— Requirement —
Quote verbatim everything from the line containing "finishes the script." down to the line containing "wheel(g, sx, sy, 0.7, 1.4)", with both of those lines included and no others.

Scripts that build animated scenes

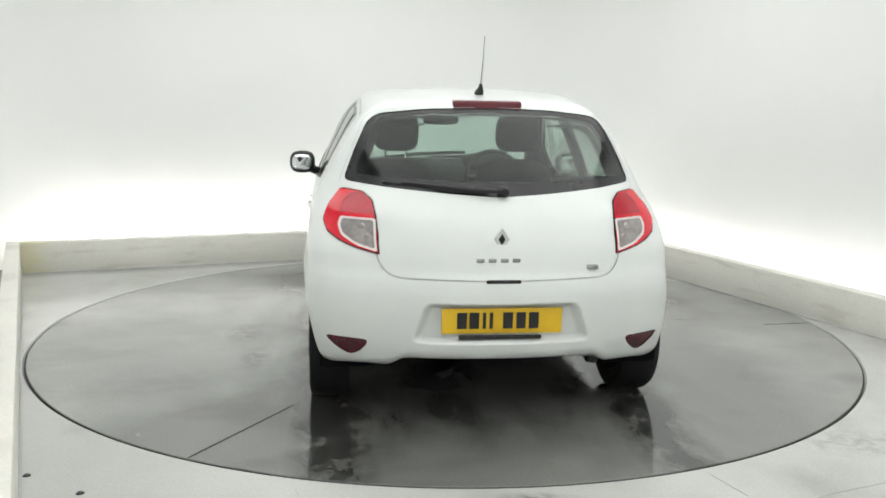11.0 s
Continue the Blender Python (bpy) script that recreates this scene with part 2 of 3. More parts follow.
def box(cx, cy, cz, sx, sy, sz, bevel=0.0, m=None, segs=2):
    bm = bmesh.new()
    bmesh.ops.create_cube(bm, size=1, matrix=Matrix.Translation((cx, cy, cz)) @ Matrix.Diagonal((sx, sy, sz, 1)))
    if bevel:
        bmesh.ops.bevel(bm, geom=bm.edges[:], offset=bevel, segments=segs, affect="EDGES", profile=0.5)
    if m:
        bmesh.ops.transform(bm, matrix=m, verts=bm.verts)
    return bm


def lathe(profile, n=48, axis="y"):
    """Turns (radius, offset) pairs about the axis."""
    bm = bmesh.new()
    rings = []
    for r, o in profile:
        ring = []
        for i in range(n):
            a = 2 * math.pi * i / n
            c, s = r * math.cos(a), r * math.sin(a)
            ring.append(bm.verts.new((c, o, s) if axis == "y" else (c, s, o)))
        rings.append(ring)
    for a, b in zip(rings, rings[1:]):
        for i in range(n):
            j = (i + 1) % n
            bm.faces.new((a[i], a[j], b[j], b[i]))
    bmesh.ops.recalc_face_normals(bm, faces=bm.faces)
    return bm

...

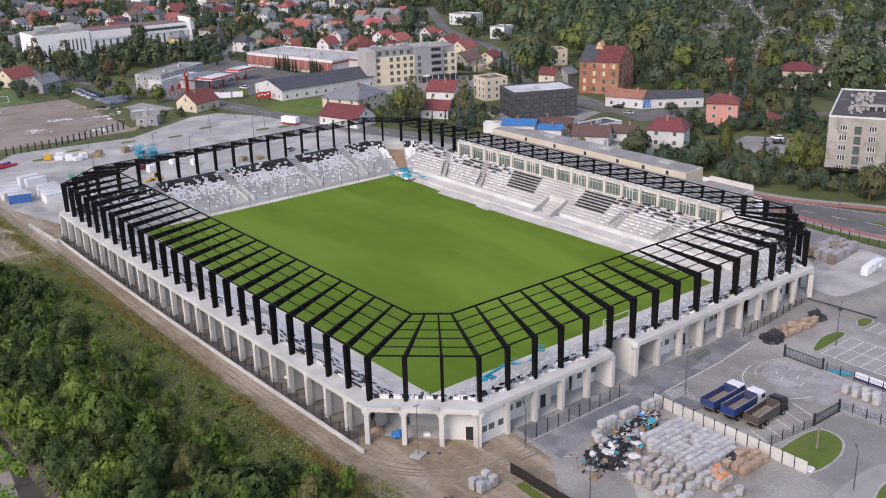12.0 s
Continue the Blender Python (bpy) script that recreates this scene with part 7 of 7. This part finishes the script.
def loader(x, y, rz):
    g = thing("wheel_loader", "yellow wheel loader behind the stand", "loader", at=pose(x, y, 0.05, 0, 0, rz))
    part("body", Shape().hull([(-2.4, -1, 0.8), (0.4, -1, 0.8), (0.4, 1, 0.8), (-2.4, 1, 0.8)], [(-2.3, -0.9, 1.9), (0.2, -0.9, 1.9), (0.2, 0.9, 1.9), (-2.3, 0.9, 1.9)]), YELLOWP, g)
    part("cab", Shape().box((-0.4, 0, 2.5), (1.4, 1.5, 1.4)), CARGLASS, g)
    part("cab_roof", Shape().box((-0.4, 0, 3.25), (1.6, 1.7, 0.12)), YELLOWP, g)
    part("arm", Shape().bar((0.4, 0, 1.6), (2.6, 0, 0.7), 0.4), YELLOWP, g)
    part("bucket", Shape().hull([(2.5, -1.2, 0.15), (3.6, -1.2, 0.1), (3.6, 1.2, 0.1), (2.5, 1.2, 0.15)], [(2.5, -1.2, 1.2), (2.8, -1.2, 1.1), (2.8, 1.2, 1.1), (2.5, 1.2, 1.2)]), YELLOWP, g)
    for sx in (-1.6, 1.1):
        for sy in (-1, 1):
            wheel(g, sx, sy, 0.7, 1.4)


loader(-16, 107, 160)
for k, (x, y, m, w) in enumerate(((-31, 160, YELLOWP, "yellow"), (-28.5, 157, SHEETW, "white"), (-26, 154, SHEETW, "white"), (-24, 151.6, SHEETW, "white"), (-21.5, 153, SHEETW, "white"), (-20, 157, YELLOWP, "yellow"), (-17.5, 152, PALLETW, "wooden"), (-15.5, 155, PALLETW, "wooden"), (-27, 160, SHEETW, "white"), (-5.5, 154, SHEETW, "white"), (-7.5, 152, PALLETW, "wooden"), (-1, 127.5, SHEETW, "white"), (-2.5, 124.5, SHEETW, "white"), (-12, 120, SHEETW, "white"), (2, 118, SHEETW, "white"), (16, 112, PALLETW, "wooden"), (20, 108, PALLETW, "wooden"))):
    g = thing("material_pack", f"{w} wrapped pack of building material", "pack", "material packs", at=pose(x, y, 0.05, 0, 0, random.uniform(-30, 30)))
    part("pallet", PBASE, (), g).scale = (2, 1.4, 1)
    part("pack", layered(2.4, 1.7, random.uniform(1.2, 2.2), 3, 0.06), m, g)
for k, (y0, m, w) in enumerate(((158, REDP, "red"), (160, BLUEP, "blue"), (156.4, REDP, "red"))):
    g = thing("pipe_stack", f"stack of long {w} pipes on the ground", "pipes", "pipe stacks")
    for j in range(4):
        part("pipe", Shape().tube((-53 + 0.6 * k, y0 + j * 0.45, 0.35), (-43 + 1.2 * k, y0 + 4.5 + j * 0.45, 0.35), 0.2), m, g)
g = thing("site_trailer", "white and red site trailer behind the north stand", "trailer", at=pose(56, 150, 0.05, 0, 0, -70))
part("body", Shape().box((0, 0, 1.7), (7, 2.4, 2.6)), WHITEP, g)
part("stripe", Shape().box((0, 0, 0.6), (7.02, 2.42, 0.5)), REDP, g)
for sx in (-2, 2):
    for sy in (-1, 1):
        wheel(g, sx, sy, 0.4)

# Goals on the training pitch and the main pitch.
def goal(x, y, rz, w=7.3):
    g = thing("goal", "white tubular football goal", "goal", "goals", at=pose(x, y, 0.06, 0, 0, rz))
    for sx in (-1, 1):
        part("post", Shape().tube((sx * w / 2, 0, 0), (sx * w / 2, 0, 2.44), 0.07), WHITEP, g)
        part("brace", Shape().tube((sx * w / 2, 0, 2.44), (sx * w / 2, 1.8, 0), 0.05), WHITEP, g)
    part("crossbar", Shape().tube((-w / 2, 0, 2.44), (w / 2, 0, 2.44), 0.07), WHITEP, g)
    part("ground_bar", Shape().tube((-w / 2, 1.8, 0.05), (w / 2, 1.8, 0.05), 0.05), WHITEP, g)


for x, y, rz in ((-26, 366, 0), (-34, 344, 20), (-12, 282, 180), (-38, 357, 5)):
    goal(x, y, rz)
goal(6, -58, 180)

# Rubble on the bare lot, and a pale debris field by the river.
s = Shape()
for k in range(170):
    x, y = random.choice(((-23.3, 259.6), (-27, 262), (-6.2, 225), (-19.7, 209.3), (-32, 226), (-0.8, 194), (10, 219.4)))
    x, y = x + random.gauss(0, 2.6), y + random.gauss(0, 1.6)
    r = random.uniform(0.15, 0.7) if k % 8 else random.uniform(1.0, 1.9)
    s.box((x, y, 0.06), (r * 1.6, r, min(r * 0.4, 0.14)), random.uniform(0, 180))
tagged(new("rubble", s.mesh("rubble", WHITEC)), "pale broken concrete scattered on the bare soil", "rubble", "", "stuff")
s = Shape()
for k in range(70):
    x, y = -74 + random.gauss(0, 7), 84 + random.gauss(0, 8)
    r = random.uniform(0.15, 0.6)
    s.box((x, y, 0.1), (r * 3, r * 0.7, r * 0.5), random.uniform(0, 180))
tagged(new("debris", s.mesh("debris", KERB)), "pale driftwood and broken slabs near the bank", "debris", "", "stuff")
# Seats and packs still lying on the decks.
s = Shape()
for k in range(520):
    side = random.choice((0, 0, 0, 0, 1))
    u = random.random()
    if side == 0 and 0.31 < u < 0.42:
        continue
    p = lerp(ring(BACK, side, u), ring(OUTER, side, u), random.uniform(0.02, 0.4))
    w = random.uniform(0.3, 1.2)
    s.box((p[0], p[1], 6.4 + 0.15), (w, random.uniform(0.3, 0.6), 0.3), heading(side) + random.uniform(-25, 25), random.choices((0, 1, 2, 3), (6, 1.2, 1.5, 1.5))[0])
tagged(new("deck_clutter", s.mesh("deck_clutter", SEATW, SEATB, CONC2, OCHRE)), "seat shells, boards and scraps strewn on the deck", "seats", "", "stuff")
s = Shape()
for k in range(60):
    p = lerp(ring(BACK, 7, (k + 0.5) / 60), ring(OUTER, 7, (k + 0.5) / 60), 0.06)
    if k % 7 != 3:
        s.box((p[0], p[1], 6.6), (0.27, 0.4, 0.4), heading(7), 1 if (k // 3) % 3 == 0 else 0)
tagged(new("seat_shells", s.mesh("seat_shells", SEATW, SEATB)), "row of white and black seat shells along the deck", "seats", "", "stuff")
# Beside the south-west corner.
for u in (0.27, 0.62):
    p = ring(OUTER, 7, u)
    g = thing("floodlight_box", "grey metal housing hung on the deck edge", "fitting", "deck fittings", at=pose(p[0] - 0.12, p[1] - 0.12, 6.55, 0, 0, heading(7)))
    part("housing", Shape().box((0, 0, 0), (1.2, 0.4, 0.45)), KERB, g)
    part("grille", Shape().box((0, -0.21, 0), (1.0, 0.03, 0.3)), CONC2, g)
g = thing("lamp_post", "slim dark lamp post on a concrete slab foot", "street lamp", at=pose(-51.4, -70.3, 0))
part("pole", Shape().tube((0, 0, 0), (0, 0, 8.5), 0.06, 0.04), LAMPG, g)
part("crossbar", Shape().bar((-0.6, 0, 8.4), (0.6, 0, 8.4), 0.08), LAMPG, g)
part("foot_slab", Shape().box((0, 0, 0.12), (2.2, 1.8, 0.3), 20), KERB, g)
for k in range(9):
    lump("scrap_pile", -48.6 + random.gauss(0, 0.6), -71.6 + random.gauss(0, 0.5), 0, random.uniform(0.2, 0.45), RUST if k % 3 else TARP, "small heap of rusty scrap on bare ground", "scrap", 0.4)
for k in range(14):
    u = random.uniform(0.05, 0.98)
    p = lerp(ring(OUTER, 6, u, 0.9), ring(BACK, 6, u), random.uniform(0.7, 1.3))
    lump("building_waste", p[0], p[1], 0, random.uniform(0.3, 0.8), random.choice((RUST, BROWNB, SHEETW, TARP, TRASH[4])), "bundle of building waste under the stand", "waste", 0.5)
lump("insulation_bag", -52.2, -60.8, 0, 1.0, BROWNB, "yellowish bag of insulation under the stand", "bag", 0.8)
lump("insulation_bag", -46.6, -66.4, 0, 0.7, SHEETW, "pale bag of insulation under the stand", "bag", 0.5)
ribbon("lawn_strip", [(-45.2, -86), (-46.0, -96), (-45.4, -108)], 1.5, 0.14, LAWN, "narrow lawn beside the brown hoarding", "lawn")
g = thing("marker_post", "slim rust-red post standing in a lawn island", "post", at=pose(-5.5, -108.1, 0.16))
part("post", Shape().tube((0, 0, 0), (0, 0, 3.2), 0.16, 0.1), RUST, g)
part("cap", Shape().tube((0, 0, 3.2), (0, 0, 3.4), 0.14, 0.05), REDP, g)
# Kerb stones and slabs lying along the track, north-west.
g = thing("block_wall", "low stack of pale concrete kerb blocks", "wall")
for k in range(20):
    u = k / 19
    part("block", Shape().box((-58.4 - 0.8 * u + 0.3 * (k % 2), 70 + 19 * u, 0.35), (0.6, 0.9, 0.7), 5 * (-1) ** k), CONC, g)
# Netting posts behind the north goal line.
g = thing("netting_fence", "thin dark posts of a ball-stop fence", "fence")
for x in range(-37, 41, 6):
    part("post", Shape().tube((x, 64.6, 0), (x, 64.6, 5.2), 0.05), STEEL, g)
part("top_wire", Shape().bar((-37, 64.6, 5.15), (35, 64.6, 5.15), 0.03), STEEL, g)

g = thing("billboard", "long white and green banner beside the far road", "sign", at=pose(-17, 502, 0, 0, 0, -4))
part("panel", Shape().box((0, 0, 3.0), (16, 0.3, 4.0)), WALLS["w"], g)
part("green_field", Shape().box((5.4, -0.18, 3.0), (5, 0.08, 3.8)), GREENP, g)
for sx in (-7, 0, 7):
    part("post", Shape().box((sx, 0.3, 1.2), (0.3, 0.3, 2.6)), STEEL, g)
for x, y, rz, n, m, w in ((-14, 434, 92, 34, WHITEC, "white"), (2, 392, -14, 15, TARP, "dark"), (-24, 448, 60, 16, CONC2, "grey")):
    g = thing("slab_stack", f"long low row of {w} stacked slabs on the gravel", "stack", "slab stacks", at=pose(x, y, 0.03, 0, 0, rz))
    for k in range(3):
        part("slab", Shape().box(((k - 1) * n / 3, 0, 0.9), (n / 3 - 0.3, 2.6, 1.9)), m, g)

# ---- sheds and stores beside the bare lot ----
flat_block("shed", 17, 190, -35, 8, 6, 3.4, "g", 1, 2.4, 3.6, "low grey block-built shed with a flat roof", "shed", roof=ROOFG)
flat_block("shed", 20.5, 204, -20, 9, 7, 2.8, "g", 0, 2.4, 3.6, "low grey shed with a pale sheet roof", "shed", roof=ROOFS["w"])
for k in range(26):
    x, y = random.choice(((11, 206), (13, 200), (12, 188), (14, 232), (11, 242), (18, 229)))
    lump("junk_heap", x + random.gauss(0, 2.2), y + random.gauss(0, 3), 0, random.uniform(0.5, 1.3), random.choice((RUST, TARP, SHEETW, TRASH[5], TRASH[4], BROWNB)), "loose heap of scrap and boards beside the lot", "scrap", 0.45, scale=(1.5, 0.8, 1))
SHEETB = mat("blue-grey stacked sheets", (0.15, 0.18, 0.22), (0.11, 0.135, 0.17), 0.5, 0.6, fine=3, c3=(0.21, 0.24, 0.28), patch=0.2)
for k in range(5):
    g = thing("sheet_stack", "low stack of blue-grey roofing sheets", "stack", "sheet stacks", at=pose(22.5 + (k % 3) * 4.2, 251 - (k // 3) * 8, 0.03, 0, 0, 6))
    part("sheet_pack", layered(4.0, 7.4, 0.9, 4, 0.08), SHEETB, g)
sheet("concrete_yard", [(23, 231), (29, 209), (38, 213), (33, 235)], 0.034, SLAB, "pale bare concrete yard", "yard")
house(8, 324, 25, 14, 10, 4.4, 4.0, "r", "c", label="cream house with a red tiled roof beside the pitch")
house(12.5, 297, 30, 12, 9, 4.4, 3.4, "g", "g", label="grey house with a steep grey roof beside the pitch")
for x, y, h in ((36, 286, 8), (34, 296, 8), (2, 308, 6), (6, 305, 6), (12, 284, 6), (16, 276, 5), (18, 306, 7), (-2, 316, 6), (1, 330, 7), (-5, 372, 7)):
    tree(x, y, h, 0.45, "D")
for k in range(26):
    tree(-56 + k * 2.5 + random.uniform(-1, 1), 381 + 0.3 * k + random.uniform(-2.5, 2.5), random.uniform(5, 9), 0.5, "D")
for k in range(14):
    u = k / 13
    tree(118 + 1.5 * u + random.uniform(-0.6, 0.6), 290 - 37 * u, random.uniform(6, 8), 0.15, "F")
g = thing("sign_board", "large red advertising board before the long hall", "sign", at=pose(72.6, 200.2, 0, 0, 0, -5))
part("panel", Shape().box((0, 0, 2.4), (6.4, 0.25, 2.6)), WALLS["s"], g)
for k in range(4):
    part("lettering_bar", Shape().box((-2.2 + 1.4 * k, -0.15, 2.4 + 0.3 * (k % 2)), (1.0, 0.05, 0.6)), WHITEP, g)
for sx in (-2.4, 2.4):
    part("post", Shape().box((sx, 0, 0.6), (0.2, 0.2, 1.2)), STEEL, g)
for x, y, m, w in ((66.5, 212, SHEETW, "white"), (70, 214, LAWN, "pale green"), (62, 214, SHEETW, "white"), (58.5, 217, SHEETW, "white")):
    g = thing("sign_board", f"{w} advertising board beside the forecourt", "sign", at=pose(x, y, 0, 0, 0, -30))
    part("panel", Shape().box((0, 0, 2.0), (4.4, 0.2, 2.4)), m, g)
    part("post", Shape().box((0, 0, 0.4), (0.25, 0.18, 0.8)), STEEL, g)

— Right answer —
Continue the Blender Python (bpy) script that recreates this scene with part 7 of 7. This part finishes the script.
def loader(x, y, rz):
    g = thing("wheel_loader", "yellow wheel loader behind the stand", "loader", at=pose(x, y, 0.05, 0, 0, rz))
    part("body", Shape().hull([(-2.4, -1, 0.8), (0.4, -1, 0.8), (0.4, 1, 0.8), (-2.4, 1, 0.8)], [(-2.3, -0.9, 1.9), (0.2, -0.9, 1.9), (0.2, 0.9, 1.9), (-2.3, 0.9, 1.9)]), YELLOWP, g)
    part("cab", Shape().box((-0.4, 0, 2.5), (1.4, 1.5, 1.4)), CARGLASS, g)
    part("cab_roof", Shape().box((-0.4, 0, 3.25), (1.6, 1.7, 0.12)), YELLOWP, g)
    part("arm", Shape().bar((0.4, 0, 1.6), (2.6, 0, 0.7), 0.4), YELLOWP, g)
    part("bucket", Shape().hull([(2.5, -1.2, 0.15), (3.6, -1.2, 0.1), (3.6, 1.2, 0.1), (2.5, 1.2, 0.15)], [(2.5, -1.2, 1.2), (2.8, -1.2, 1.1), (2.8, 1.2, 1.1), (2.5, 1.2, 1.2)]), YELLOWP, g)
    for sx in (-1.6, 1.1):
        for sy in (-1, 1):
            wheel(g, sx, sy, 0.7, 1.4)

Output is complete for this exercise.